Die Oberflächlichkeiten werden uns wohl erhalten bleiben. Hätte ich auf mein Foto verzichten sollen? Es ist ja auch ohne Kontext – oder gerade wegen des fehlenden Kontextes – lustig (zumindest lustig genug, um getwittert zu werden, denke ich). Wir werden Wege finden, mit den Oberflächlichkeiten umzugehen: Journalisten und Blogger werden noch länger an Überschriften und Vorspännen feilen, da sie wissen, dass viele ihrer Leser nicht weiterlesen.

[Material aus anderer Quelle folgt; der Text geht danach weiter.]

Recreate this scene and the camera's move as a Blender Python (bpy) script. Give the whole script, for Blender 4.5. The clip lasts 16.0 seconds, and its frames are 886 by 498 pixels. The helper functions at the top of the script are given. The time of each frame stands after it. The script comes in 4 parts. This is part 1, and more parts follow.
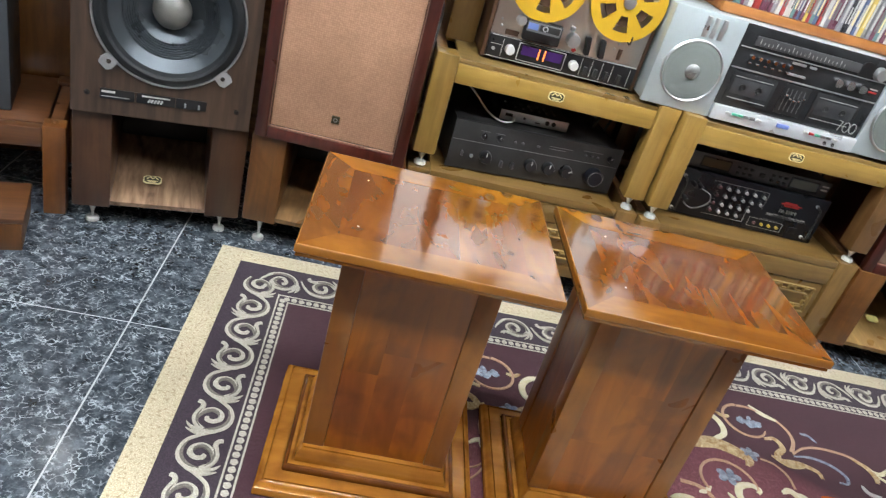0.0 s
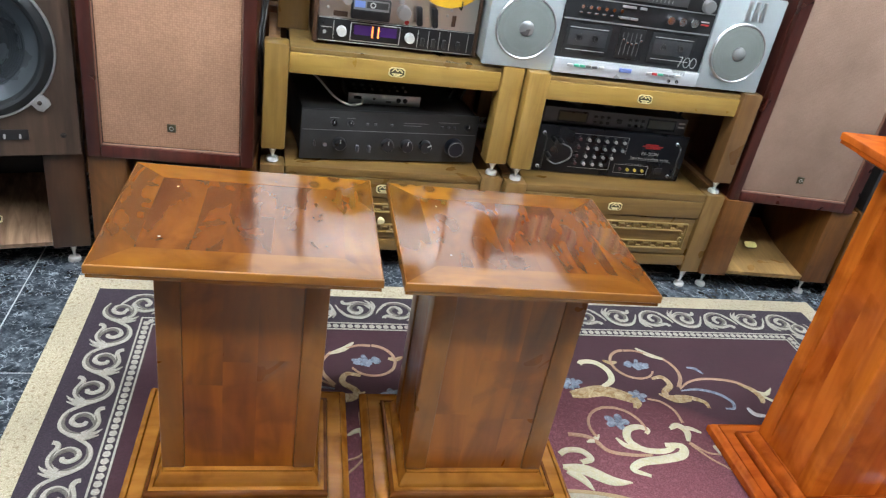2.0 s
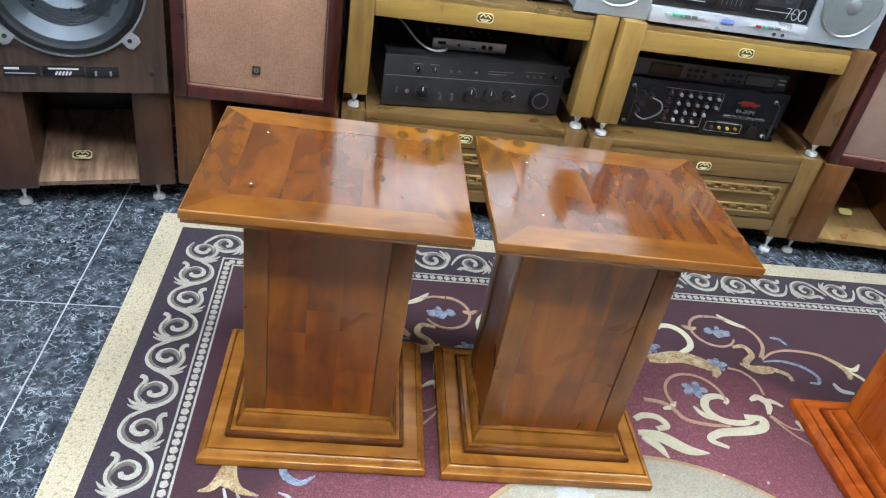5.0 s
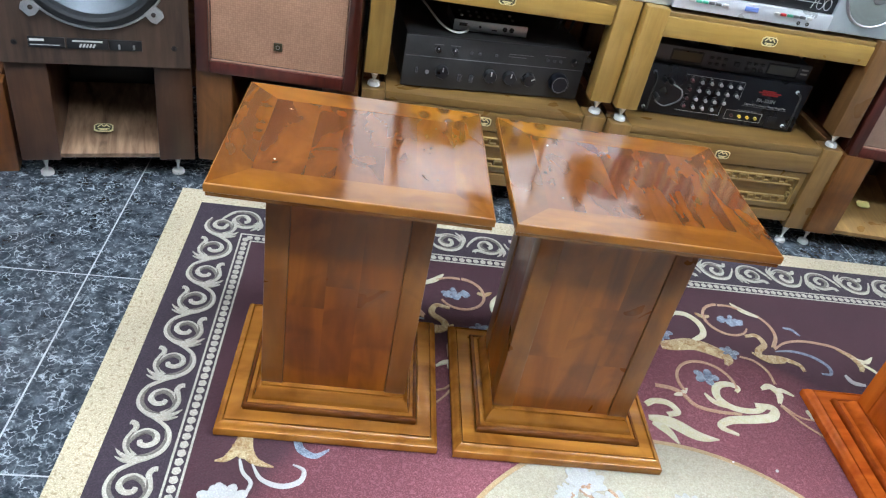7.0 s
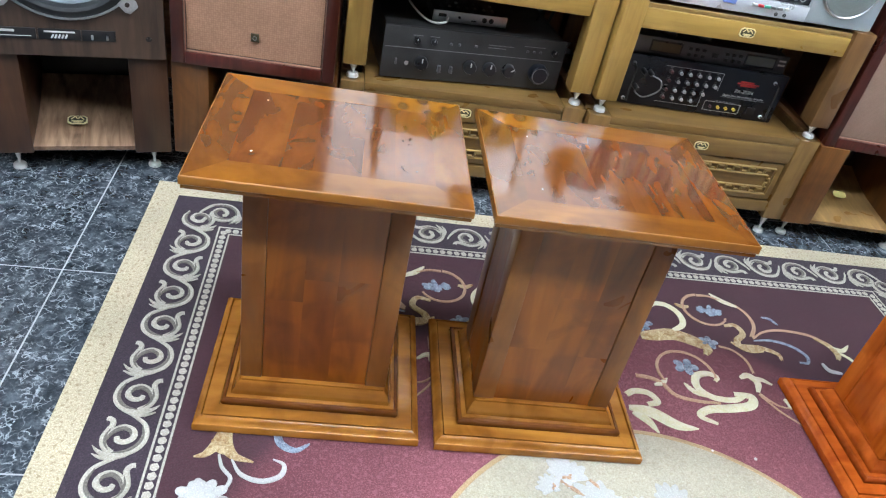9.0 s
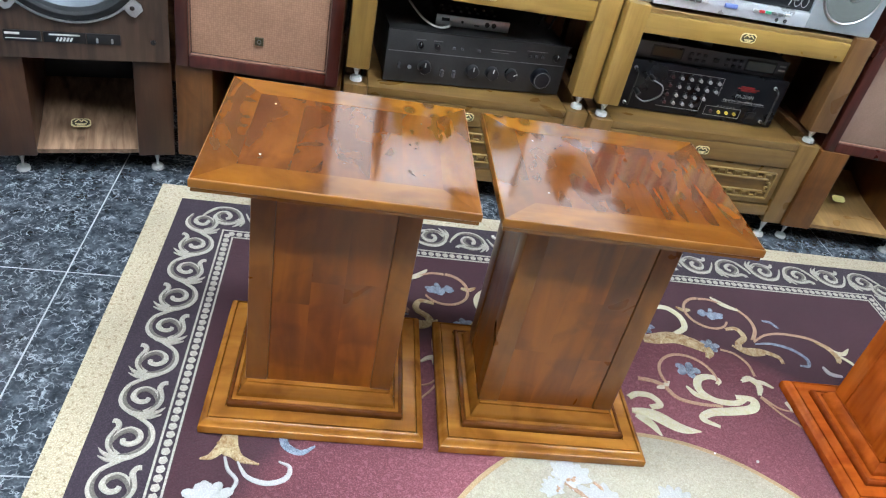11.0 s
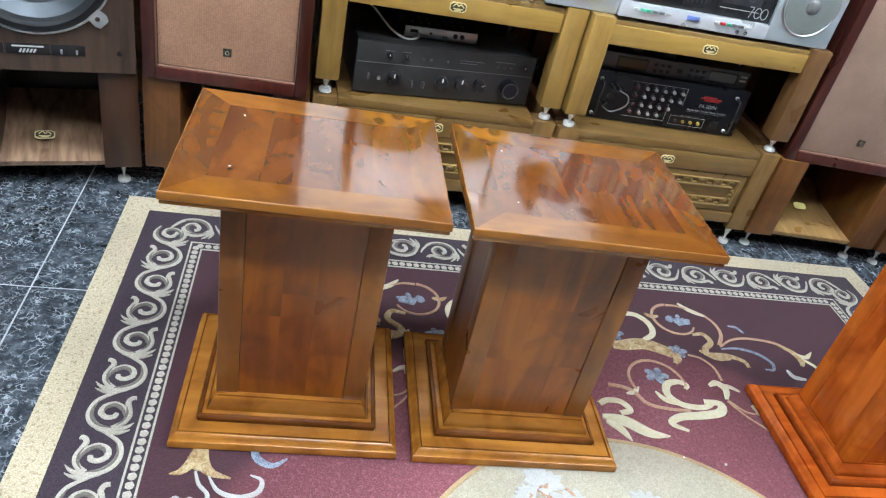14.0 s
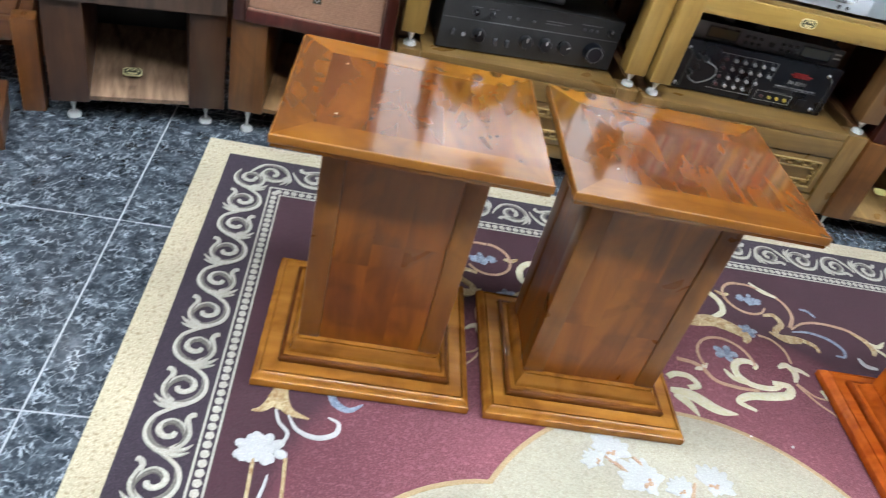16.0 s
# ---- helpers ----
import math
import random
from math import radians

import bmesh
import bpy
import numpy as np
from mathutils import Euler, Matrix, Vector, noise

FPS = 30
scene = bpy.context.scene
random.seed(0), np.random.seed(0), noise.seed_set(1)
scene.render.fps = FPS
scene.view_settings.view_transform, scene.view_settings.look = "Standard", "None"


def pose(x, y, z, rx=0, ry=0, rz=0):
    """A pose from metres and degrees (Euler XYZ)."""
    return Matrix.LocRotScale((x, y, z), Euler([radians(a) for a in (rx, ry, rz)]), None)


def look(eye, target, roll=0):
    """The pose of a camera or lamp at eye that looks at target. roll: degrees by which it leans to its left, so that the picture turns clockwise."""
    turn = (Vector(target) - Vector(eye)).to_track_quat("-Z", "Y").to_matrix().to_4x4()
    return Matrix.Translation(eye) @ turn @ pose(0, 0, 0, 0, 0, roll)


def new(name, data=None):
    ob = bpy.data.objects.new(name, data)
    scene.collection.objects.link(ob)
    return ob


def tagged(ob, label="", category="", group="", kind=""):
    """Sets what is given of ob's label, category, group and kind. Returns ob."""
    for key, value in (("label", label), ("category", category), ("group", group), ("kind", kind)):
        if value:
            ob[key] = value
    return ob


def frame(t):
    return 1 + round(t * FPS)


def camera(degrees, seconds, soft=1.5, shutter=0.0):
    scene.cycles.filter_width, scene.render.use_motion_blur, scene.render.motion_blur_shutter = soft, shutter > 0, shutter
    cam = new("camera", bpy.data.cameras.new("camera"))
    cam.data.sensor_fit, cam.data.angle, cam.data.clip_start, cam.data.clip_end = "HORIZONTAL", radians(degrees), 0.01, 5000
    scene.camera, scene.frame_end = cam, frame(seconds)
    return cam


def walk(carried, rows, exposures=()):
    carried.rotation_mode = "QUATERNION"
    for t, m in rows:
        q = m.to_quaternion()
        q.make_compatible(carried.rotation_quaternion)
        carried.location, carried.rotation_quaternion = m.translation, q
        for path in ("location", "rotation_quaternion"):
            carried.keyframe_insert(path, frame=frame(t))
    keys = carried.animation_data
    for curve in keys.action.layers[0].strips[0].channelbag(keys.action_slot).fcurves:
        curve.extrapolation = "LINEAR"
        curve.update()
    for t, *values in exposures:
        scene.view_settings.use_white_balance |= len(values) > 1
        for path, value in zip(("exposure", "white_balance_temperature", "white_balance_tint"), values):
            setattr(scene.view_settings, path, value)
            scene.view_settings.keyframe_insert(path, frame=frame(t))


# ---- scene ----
cam = camera(62.7, 16.0, soft=1.2, shutter=0.4)
PATH = [
    (0, (0.044, 0.208, 0.937), (0.277, 1.946, -0.025), 16.5),
    (0.5, (0.038, 0.22, 0.928), (0.349, 1.935, -0.053), 16.2),
    (1, (0.085, 0.229, 0.929), (0.402, 1.941, -0.056), 13.0),
    (1.5, (0.168, 0.227, 0.952), (0.52, 1.942, -0.015), 10.9),
    (2, (0.212, 0.218, 0.952), (0.603, 1.927, -0.009), 10.0),
    (2.5, (0.22, 0.217, 0.953), (0.642, 1.918, -0.01), 9.5),
    (3, (0.212, 0.216, 0.947), (0.644, 1.902, -0.036), 9.6),
    (3.5, (0.202, 0.227, 0.95), (0.627, 1.9, -0.061), 9.8),
    (4, (0.192, 0.238, 0.951), (0.56, 1.888, -0.118), 10.0),
    (4.5, (0.183, 0.252, 0.947), (0.464, 1.902, -0.147), 10.1),
    (4.7, (0.18, 0.252, 0.947), (0.436, 1.901, -0.156), 10.0),
    (6.8, (0.165, 0.242, 0.943), (0.374, 1.866, -0.206), 11.3),
    (7, (0.164, 0.242, 0.945), (0.382, 1.862, -0.207), 11.5),
    (7.5, (0.166, 0.24, 0.944), (0.401, 1.858, -0.208), 11.7),
    (8, (0.164, 0.242, 0.944), (0.416, 1.856, -0.21), 11.9),
    (8.5, (0.166, 0.244, 0.944), (0.428, 1.855, -0.212), 12.1),
    (9, (0.168, 0.246, 0.942), (0.437, 1.853, -0.219), 12.2),
    (11.5, (0.152, 0.24, 0.943), (0.437, 1.855, -0.202), 12.7),
    (12, (0.154, 0.239, 0.945), (0.454, 1.857, -0.191), 13.0),
    (12.5, (0.152, 0.239, 0.946), (0.464, 1.861, -0.181), 13.3),
    (13, (0.148, 0.24, 0.946), (0.474, 1.863, -0.176), 13.5),
    (13.5, (0.149, 0.239, 0.946), (0.486, 1.863, -0.171), 13.4),
    (14, (0.152, 0.237, 0.946), (0.506, 1.859, -0.169), 13.3),
    (14.5, (0.151, 0.236, 0.946), (0.521, 1.855, -0.169), 13.2),
    (15, (0.153, 0.23, 0.947), (0.525, 1.838, -0.183), 13.7),
    (15.5, (0.146, 0.23, 0.942), (0.486, 1.822, -0.22), 14.3),
    (16, (0.079, 0.235, 0.929), (0.346, 1.798, -0.29), 15.8),
]
walk(cam, [(t, look(eye, target, roll)) for t, eye, target, roll in PATH],
     [(0.0, 0.0, 6800, 10), (2.0, 0.0, 6480, 9), (4.5, 0.0, 6100, 9), (8.0, 0.0, 6150, 9), (12.0, 0.0, 6200, 9), (16.0, 0.0, 6250, 9)])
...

Sinnvoll wäre aus meiner Sicht auch ein kleiner Quellenapparat, der im Normalfall nicht sichtbar ist, aber bei Bedarf Auskunft gibt über die Quellen der Bilder und Zitate usw. (Vielleicht sind die Apps irgendwann intelligent genug, um diesen Apparat selbst zusammenzustellen?) Und nicht zuletzt warten Social-Media-Nutzer wie ich auf den Knopf zum Snooze-Retweeten – der den Link erst in fünf Minuten weitergibt, damit es plausibel erscheint, dass ich den Artikel auch gelesen haben könnte.
One more thing . . .
** Die Studie wurde im Juni auf einer Fachkonferenz vorgestellt und ist noch nicht in einem Fachjournal publiziert worden. Sie ist übrigens nicht so pessimistisch, wie es klingt: Sie zeigt vielmehr die Macht des Publikums auf, denn nach Legouts Analyse sorgen die Nutzer für mehr Seitenaufrufe als die Journalisten. Sie seien die neuen Gatekeeper für Nachrichten.